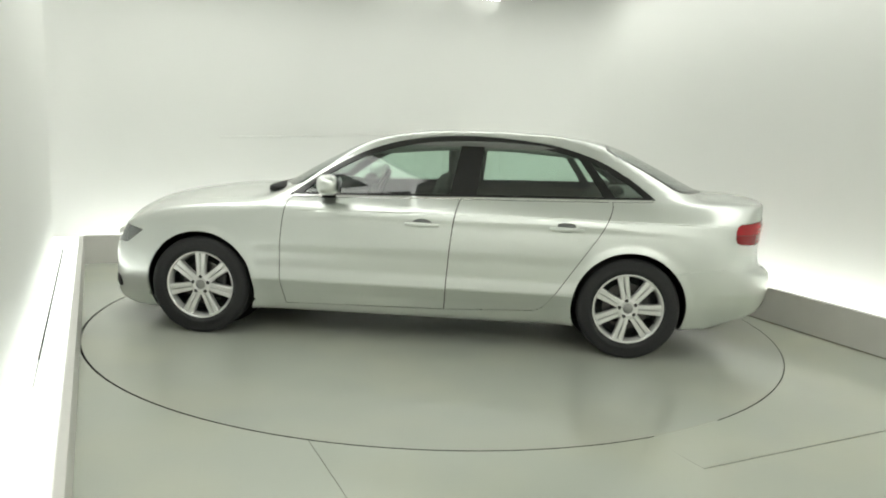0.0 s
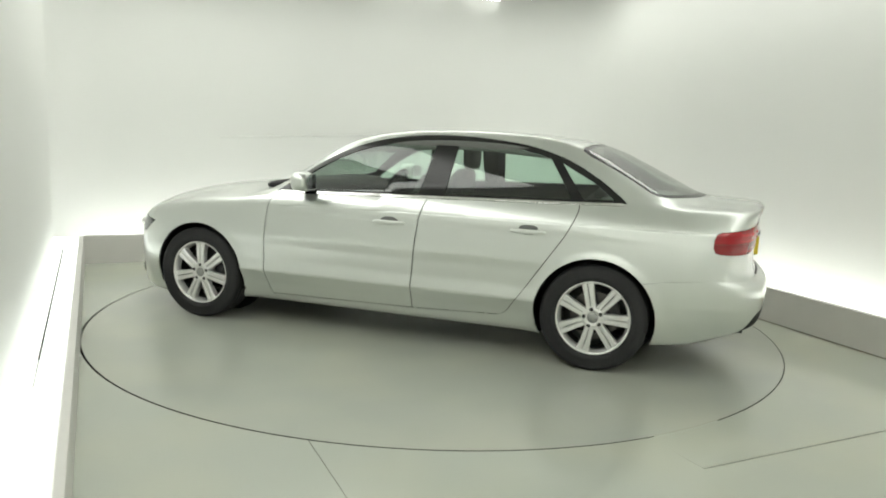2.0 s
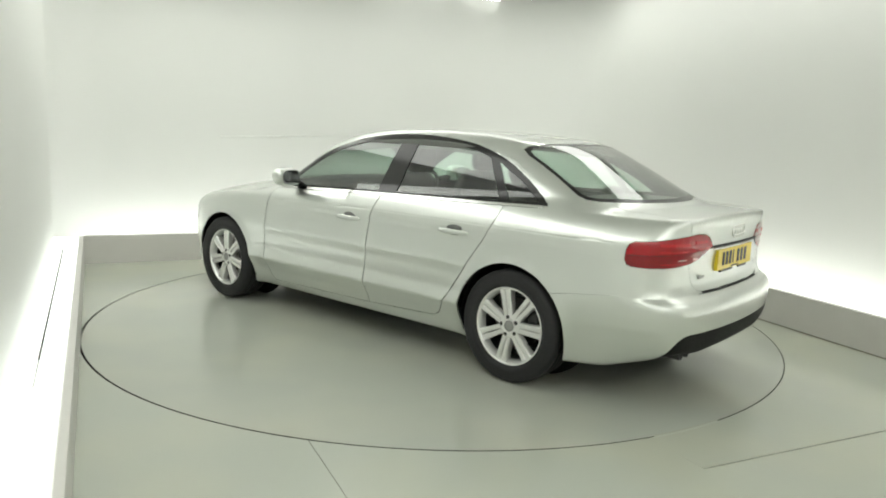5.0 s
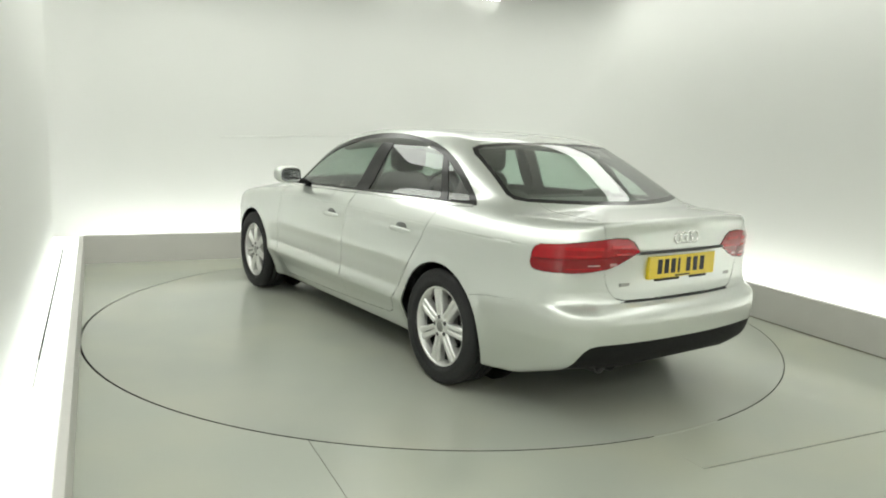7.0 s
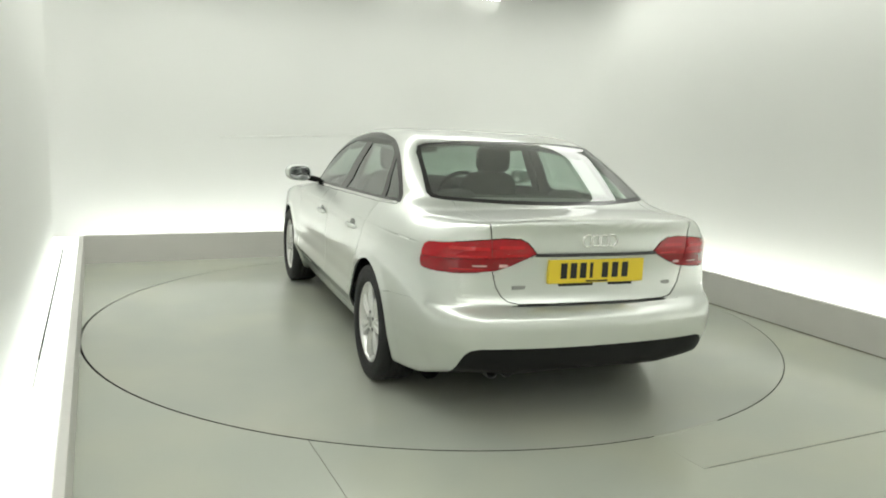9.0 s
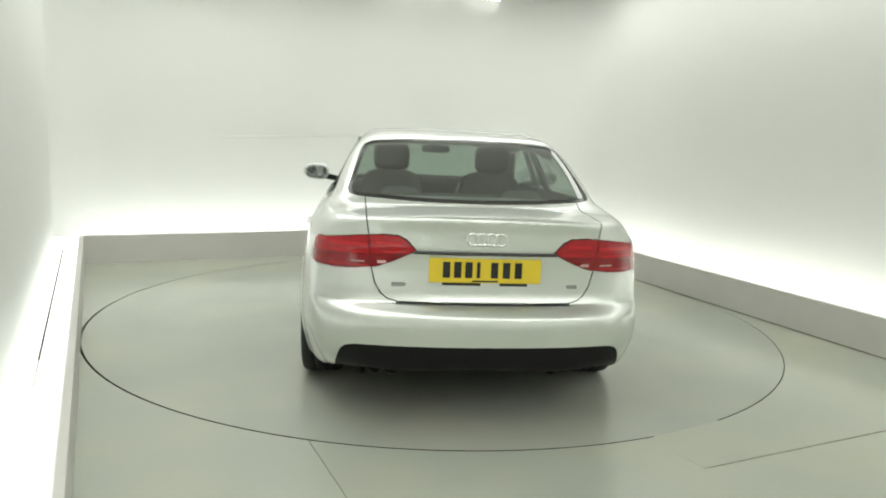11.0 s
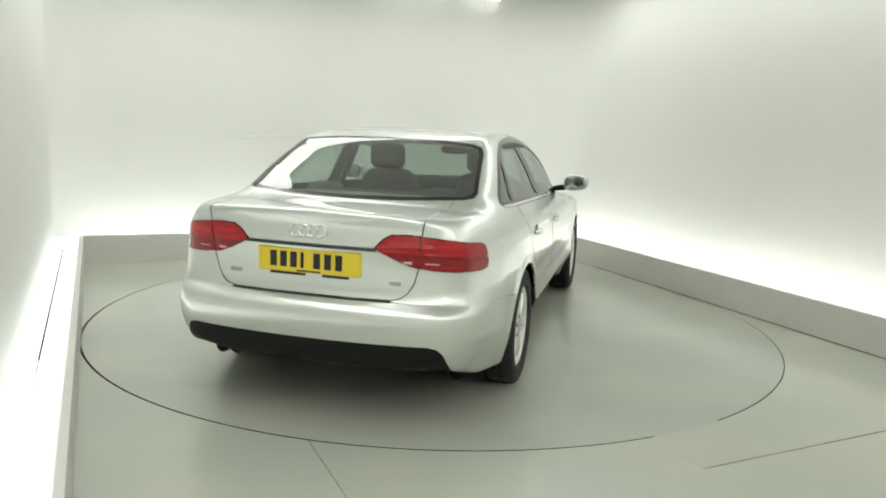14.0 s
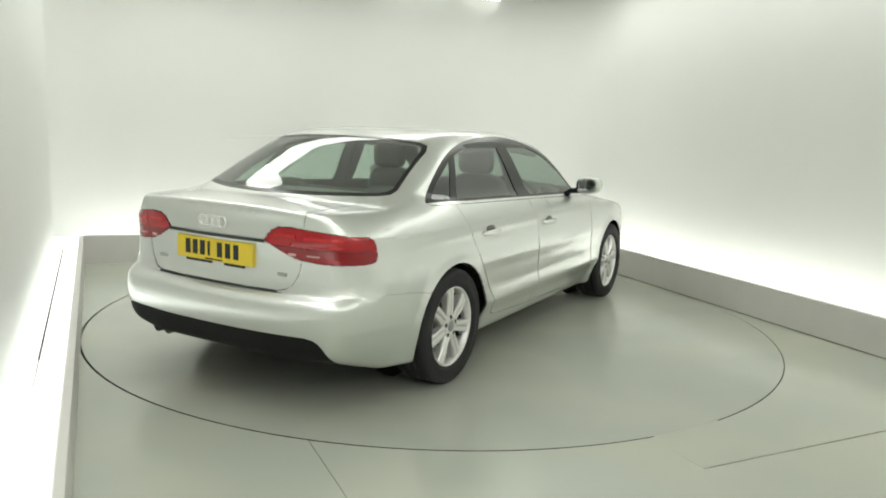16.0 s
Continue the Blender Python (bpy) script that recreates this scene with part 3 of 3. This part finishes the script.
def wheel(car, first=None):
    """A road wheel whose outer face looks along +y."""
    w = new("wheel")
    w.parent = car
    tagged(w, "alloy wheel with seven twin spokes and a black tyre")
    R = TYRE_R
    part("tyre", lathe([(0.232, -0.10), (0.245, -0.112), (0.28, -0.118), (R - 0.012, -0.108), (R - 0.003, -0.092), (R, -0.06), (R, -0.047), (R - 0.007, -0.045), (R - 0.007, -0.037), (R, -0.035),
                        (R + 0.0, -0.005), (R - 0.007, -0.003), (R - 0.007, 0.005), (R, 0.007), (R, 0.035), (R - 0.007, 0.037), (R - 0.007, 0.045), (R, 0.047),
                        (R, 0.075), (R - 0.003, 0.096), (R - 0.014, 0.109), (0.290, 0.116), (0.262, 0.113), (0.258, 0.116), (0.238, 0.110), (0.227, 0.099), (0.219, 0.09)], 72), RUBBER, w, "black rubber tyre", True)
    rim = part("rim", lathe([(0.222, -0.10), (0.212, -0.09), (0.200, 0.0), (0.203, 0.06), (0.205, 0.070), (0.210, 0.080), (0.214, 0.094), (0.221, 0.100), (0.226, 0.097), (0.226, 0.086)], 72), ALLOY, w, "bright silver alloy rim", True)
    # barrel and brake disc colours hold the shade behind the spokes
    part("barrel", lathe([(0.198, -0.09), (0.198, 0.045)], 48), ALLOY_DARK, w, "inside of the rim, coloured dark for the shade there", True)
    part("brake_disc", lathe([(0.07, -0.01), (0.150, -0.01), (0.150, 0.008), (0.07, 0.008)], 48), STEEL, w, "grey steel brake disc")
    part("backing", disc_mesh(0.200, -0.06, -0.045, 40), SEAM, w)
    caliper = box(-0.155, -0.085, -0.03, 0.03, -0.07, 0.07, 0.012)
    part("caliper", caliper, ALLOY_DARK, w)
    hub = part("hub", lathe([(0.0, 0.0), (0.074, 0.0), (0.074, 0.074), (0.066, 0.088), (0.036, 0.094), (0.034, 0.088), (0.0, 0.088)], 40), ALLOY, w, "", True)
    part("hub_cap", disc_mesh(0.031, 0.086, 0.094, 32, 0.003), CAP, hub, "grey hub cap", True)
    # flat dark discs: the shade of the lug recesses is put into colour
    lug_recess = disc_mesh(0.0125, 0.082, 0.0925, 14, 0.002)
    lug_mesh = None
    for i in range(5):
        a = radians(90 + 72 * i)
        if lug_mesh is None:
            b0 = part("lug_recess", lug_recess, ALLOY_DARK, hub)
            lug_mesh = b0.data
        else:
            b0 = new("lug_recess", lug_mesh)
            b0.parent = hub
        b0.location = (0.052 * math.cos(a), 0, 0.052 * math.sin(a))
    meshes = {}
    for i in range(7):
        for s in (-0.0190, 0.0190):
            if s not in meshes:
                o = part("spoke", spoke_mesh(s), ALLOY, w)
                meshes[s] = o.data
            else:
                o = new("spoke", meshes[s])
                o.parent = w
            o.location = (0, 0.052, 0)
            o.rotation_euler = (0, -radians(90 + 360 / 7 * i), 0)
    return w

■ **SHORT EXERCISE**
Copy every line of the data that holds the string "with".

■ **EXERCISE SOLUTION**
Continue the Blender Python (bpy) script that recreates this scene with part 3 of 3. This part finishes the script.
    tagged(w, "alloy wheel with seven twin spokes and a black tyre")